Branko Milanovic writes in, “Global Inequality,” that globalized trade has been good for the vast majority of humans and led to greater equality between societies. However, he describes increased inequality within societies as a dangerous force.
He identifies one group as the biggest loser of globalization: the lower-middle-class of right countries. He writes that it’s happening for a variety of reasons — trade, new technology, and sociological factors like people increasingly intermarrying within their own economic class.
And he draws from economic history to argue that these are perilous times.
Milanovic says we’re living through what he calls the Second Kuznets curve — named after the American economist Simon Kuznets. The first was the turn of the 20th century, as labour shifted from farming to manufacturing. Now it’s a shift from manufacturing to services.

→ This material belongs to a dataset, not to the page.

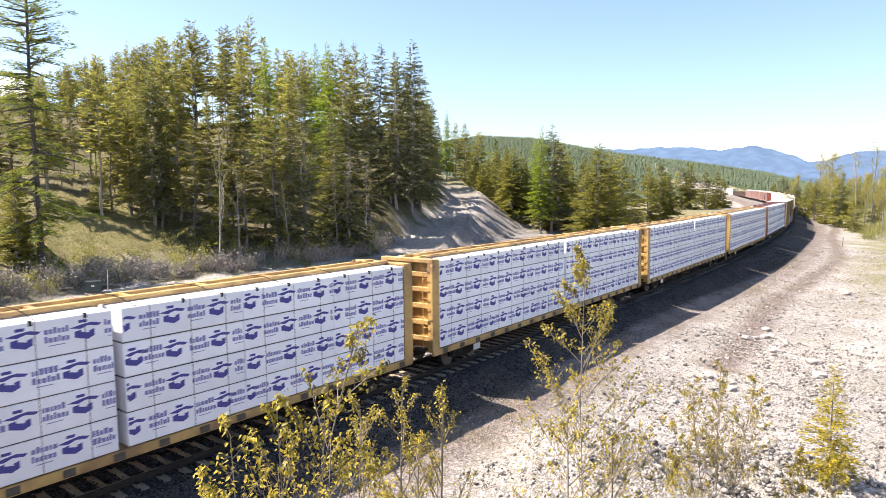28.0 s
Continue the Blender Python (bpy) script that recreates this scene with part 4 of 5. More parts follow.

He warns of a historical cycle: growing inequality, political instability — then war, followed by greater equality. He points to the growth of far-right parties in Greece, Finland and France as an alarming signal.
“Rising inequality indeed sets in motion forces, often of a destructive nature, that ultimately lead to its decrease but in the process destroy much else, including millions of human lives,” says Milanovic, who is referenced on the first page of the book by Canada’s Trade Minister Chrystia Freeland on inequality, “Plutocrats.”
“Very high inequality eventually becomes unsustainable, but it does not go down by itself; rather, it generates processes, like wars, social strife, and revolutions, that lower it…. (Let’s) hope that humanity, facing a very similar situation today as one hundred years ago, will not allow the cataclysm of a world war to be the remedy for the ills of inequality.”